Island Review

REVIEW: Island

After a public misstep, the haughty daughter of a chaebol family, Won Mi-ho (Lee Da-hee), is banished to Jeju Island by her father to reflect on her actions and teach at a high school. Mi-ho is only accompanied by Butler Chang (Oh Kwang-rok), whom Mi-ho is closer to than anyone else in her family. Little does she know that evil is festering on Jeju Island; the lust demons are desperate to break free of the island to wreak havoc worldwide. As soon as Mi-ho hits the airport, she is pursued by these lust demons, and the mysterious Van (Kim Nam-gil) shows up to save her. Mi-ho hires Van to protect her from the demons, and it’s clear that there’s something different about him.

Island Review

Mi-ho ends up being the reincarnation of Wonjeong, a person from Van’s past that was destined to create a permanent barrier to hold back the demons. With her appearance on Jeju Island, an exorcist, Father Johan (Cha Eun-Woo), is despatched to protect her until the barrier can be set up. However, Goong-tan (Sun Joon), the villain behind the scenes, wants to prevent the reconstruction of the barrier and repeatedly attempts to prevent the reawakening of Wonjeong by killing Mi-ho. Like Van, Goong-tan was trained from an early age to fight against the lust demons. With the introduction of Goong-tan, more is revealed about the events from the past regarding Wonjeong and Van.

Island Review

Like many streaming services, Amazon is getting into the k-drama game by purchasing the rights to be the sole broadcaster of some shows. I was glad that Amazon chose to drop two episodes every Friday as the show aired rather than holding the episodes hostage like other Western streaming services.  Island was a good choice for the streaming service.

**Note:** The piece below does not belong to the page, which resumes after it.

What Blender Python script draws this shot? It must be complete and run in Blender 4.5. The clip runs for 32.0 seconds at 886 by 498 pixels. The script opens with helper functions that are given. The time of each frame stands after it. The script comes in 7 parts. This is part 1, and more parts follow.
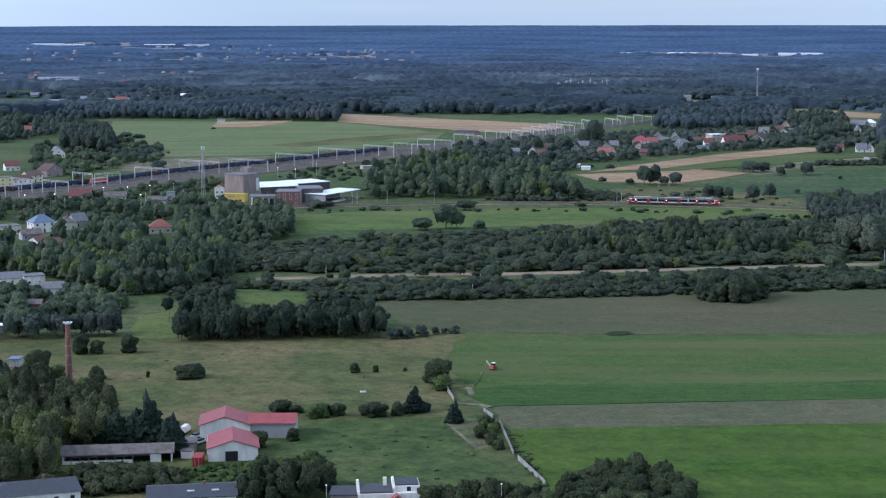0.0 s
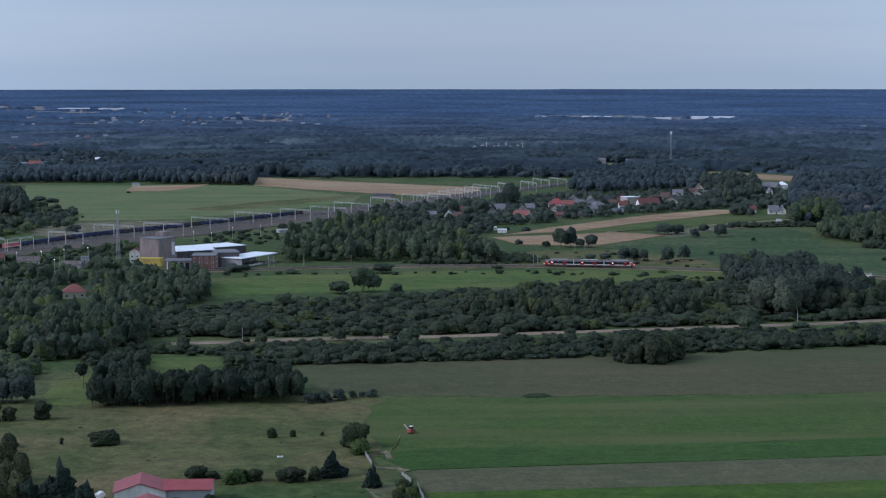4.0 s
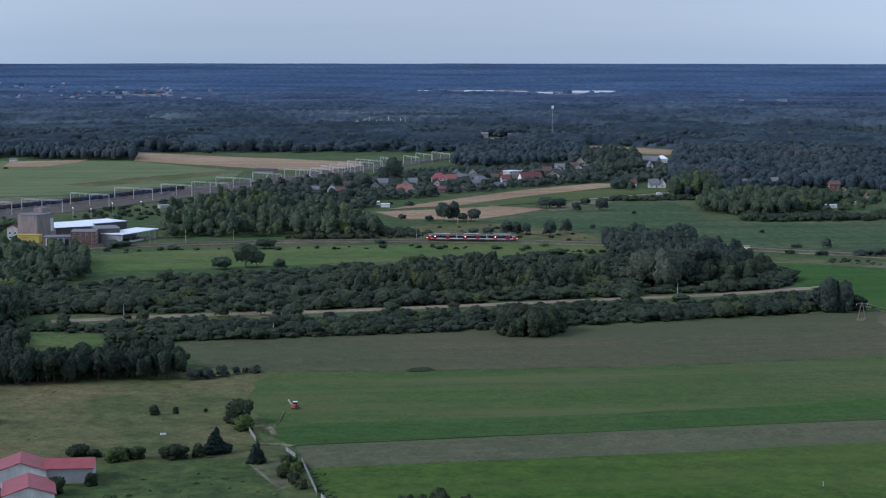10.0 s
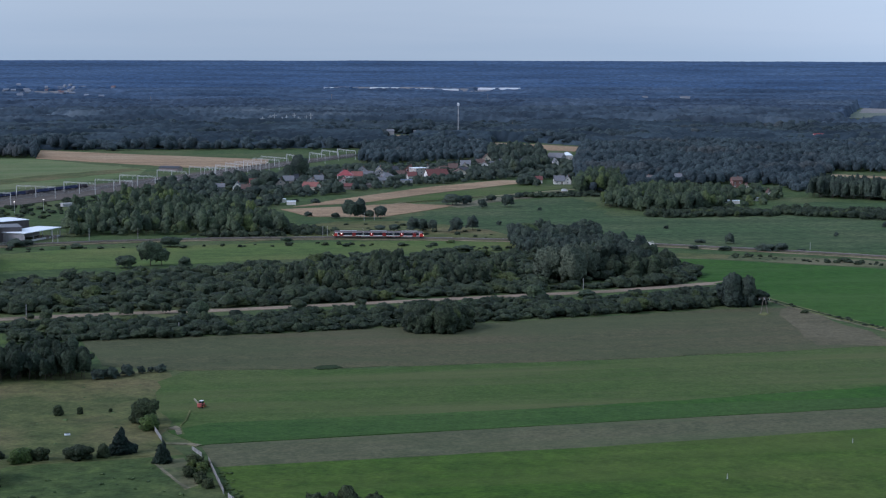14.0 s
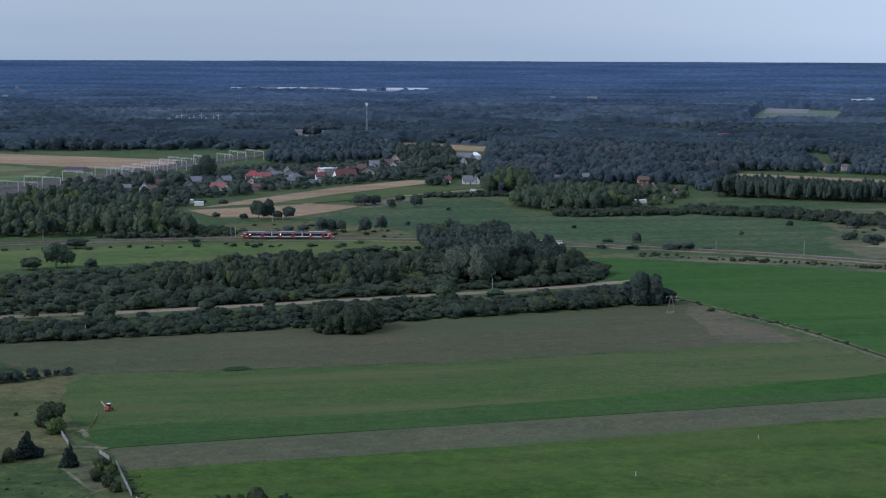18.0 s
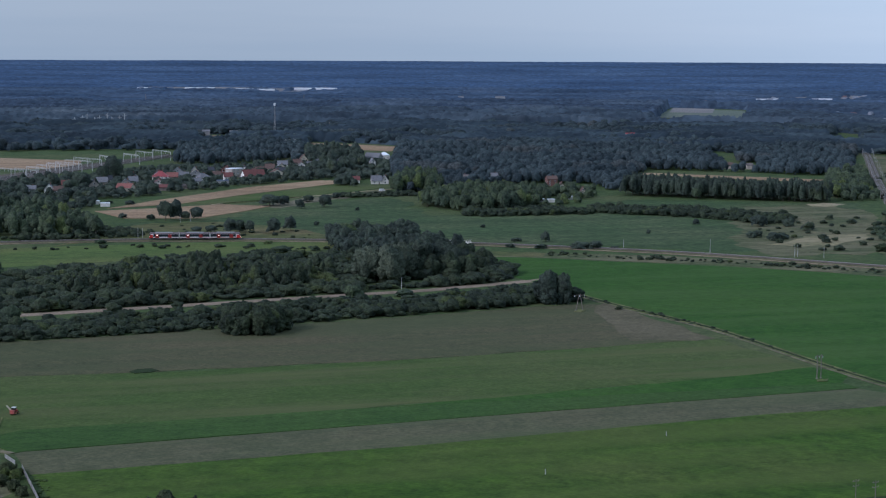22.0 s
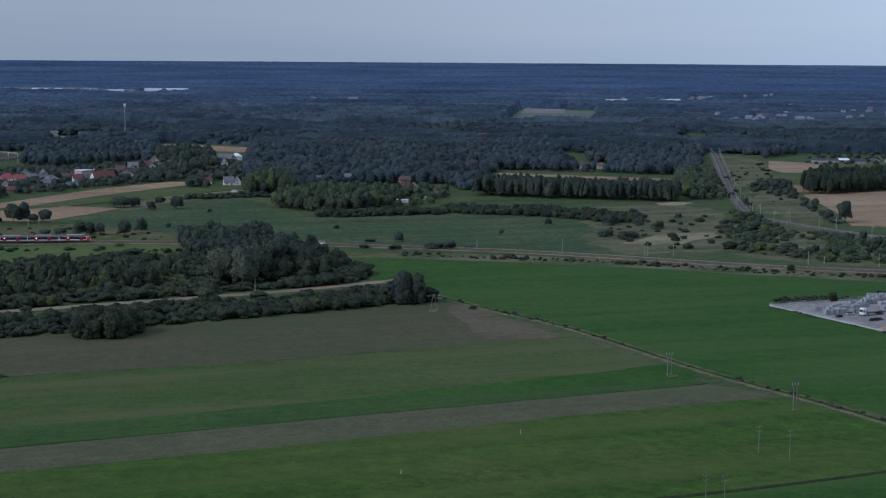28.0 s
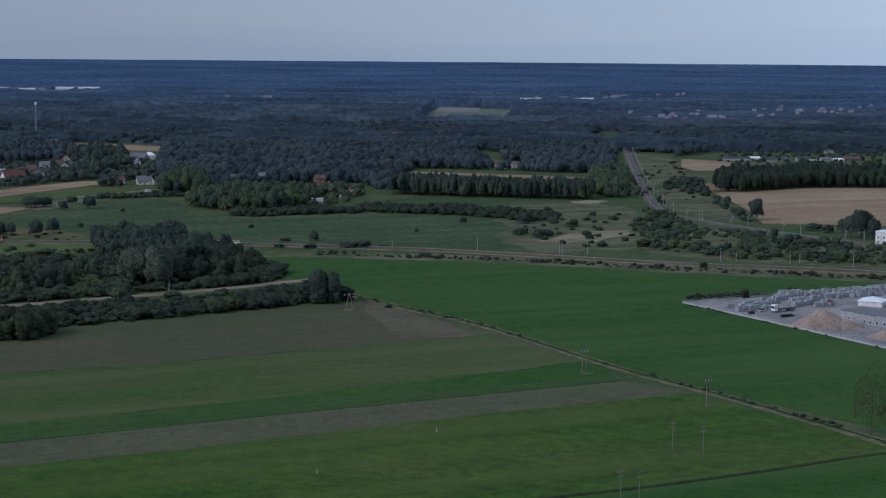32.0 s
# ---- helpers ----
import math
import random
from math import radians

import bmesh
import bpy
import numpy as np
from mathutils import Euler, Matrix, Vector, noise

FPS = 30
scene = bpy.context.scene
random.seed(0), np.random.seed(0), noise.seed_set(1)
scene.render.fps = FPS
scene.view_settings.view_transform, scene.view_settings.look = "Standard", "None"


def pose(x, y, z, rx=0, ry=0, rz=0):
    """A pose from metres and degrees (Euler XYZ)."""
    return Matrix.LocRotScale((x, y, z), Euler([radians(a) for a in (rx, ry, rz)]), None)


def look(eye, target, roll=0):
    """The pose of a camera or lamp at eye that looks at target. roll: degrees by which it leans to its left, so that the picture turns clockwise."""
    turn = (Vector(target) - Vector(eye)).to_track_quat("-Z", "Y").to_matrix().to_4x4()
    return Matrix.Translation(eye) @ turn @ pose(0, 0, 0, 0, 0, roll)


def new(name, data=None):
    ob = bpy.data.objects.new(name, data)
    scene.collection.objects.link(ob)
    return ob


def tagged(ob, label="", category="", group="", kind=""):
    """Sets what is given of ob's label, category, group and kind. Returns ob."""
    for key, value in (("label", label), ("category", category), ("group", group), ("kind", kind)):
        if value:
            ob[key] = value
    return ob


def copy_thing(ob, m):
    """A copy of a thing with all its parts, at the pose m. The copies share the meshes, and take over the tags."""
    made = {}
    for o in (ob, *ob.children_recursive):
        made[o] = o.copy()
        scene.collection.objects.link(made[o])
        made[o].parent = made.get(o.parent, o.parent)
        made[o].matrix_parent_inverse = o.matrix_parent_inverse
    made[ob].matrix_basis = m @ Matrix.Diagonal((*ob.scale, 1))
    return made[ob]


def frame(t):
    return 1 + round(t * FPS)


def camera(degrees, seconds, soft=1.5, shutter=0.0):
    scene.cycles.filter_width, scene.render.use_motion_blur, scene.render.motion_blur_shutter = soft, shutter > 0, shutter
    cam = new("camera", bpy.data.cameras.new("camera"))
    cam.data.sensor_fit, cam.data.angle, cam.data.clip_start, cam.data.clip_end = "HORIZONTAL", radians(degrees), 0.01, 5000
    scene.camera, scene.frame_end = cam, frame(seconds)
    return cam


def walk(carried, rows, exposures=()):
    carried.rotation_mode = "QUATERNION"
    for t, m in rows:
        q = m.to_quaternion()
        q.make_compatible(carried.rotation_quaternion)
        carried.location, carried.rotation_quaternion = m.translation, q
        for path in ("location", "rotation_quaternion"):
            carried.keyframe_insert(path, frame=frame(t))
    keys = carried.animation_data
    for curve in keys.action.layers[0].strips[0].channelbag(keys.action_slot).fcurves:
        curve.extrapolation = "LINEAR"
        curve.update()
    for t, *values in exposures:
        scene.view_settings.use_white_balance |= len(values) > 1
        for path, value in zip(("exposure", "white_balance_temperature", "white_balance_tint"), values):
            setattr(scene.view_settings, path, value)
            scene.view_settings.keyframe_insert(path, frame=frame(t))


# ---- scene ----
EYE = (0.0, 0.0, 120.0)
cam = camera(29.01, 32.0, soft=1.2)
# seconds, yaw, pitch, roll of the hovering camera, in degrees
PATH = [
    (0, 0.005, -7.786, -0.073),
    (0.5, -0.354, -7.798, -0.079),
    (1, -0.697, -7.490, -0.085),
    (1.5, -1.049, -5.864, -0.088),
    (2, -1.364, -5.706, -0.086),
    (2.5, -1.709, -5.704, -0.073),
    (3, -2.085, -5.709, -0.067),
    (3.5, -2.438, -5.693, -0.057),
    (4, -2.791, -5.678, -0.044),
    (4.5, -3.129, -5.656, -0.029),
    (6.5, -4.443, -5.629, -0.016),
    (7, -4.764, -5.647, -0.007),
    (7.5, -5.061, -6.365, 0.005),
    (8, -5.349, -6.507, 0.019),
    (8.5, -5.635, -6.498, 0.027),
    (9, -5.960, -6.510, 0.032),
    (9.5, -6.334, -6.528, 0.036),
    (10, -6.717, -6.529, 0.041),
    (10.5, -7.076, -6.541, 0.046),
    (11, -7.477, -6.562, 0.042),
    (11.5, -7.872, -6.565, 0.047),
    (12, -8.273, -6.580, 0.055),
    (12.5, -8.660, -6.592, 0.066),
    (13, -9.057, -6.600, 0.079),
    (13.5, -9.456, -6.608, 0.095),
    (14, -9.864, -6.623, 0.110),
    (14.5, -10.281, -6.611, 0.130),
    (16.5, -11.801, -6.618, 0.149),
    (17, -12.182, -6.617, 0.164),
    (17.5, -12.549, -6.613, 0.177),
    (18, -12.926, -6.610, 0.188),
    (18.5, -13.329, -6.618, 0.197),
    (19, -13.693, -6.616, 0.202),
    (19.5, -14.060, -6.609, 0.211),
    (20, -14.423, -6.606, 0.213),
    (20.5, -14.786, -6.614, 0.221),
    (21, -15.243, -6.615, 0.229),
    (21.5, -15.635, -6.612, 0.237),
    (22, -15.987, -6.604, 0.243),
    (22.5, -16.341, -6.595, 0.252),
    (23, -16.729, -6.586, 0.256),
    (23.5, -17.112, -6.573, 0.263),
    (24, -17.492, -6.568, 0.271),
    (24.5, -17.889, -6.555, 0.282),
    (25, -18.280, -6.553, 0.296),
    (25.5, -18.678, -6.548, 0.316),
    (27.5, -20.517, -6.558, 0.337),
    (28, -20.902, -6.560, 0.361),
    (28.5, -21.289, -6.583, 0.387),
    (29, -21.671, -6.582, 0.411),
    (29.5, -22.035, -6.581, 0.429),
    (30, -22.363, -6.577, 0.443),
    (30.5, -22.687, -6.572, 0.449),
    (31, -23.032, -6.576, 0.452),
    (31.5, -23.408, -6.577, 0.452),
    (32, -23.753, -6.583, 0.448),
]
walk(cam, [(t, pose(*EYE, 90 + pitch, 0, yaw) @ pose(0, 0, 0, 0, 0, roll)) for t, yaw, pitch, roll in PATH],
     exposures=[(t, e, 5430, 29) for t, e in ((0.0, 0.86), (0.6, 0.84), (1.6, 0.74), (2.2, 0.43), (2.9, 0.28), (4.0, 0.24), (7.0, 0.24), (9.0, 0.38), (14.0, 0.38), (18.0, 0.32), (23.0, 0.21), (25.0, 0.18), (28.0, -0.08), (32.0, -0.22))])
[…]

Island had everything I love in a series; it was a slightly outlandish fantasy with some seriousness and carnage sprinkled throughout. Interesting characters with hidden and/or dark pasts, terrible CGI monsters, fight scenes, questionable acting, and an idol as a priest, I loved it all. Was the acting mind-blowing? It was not; Kim Nam-gil was hit-and-miss throughout the twelve episodes. The character of Van could have been better written; perhaps it was the acting. Who knows? It wasn’t so bad that it hampered my enjoyment. I also enjoyed the series’ mythos, which blended Catholic and Buddhist mysticism to fight against demons.

Island Review

Like many k-dramas, Island was based on a webtoon. I started reading the webtoon after I finished the series, so I can’t comment on the adaptation aspect. But, at this point, I much prefer the television series instead of the webtoon.

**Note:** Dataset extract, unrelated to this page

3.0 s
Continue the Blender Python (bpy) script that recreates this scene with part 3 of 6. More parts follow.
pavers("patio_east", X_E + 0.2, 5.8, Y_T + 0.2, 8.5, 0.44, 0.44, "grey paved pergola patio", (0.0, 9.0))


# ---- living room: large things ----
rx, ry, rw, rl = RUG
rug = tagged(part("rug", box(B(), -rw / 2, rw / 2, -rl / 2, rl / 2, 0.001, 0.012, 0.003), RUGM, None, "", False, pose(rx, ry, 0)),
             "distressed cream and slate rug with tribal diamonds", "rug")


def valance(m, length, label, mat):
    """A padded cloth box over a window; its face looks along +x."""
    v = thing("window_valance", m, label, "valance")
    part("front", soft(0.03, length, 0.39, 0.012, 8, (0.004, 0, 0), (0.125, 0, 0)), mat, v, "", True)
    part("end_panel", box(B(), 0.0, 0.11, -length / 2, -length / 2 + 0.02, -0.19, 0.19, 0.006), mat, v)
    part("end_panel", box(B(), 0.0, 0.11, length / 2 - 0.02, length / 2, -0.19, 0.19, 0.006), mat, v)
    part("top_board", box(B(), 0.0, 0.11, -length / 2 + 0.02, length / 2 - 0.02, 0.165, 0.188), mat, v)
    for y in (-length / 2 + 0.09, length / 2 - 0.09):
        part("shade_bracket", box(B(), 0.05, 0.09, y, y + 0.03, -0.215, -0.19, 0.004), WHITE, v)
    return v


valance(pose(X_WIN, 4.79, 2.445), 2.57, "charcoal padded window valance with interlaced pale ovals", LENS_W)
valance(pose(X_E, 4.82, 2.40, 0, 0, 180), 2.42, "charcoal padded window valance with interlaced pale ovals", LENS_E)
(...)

Amazon needs to consider a more robust translation team. The subtitles were OK, for the most part, but left something to be desired. This is primarily a personal problem, as I prefer more detail, like translation notes for context. Since this is more of a preference, it does not impact my rating.

Island was just fun. It made me smile, and I laughed with delight during the grand finale. The end of the series was left open, and I would be all in for another season. If you enjoyed Netflix’s Sweet Home, this series is right up your alley.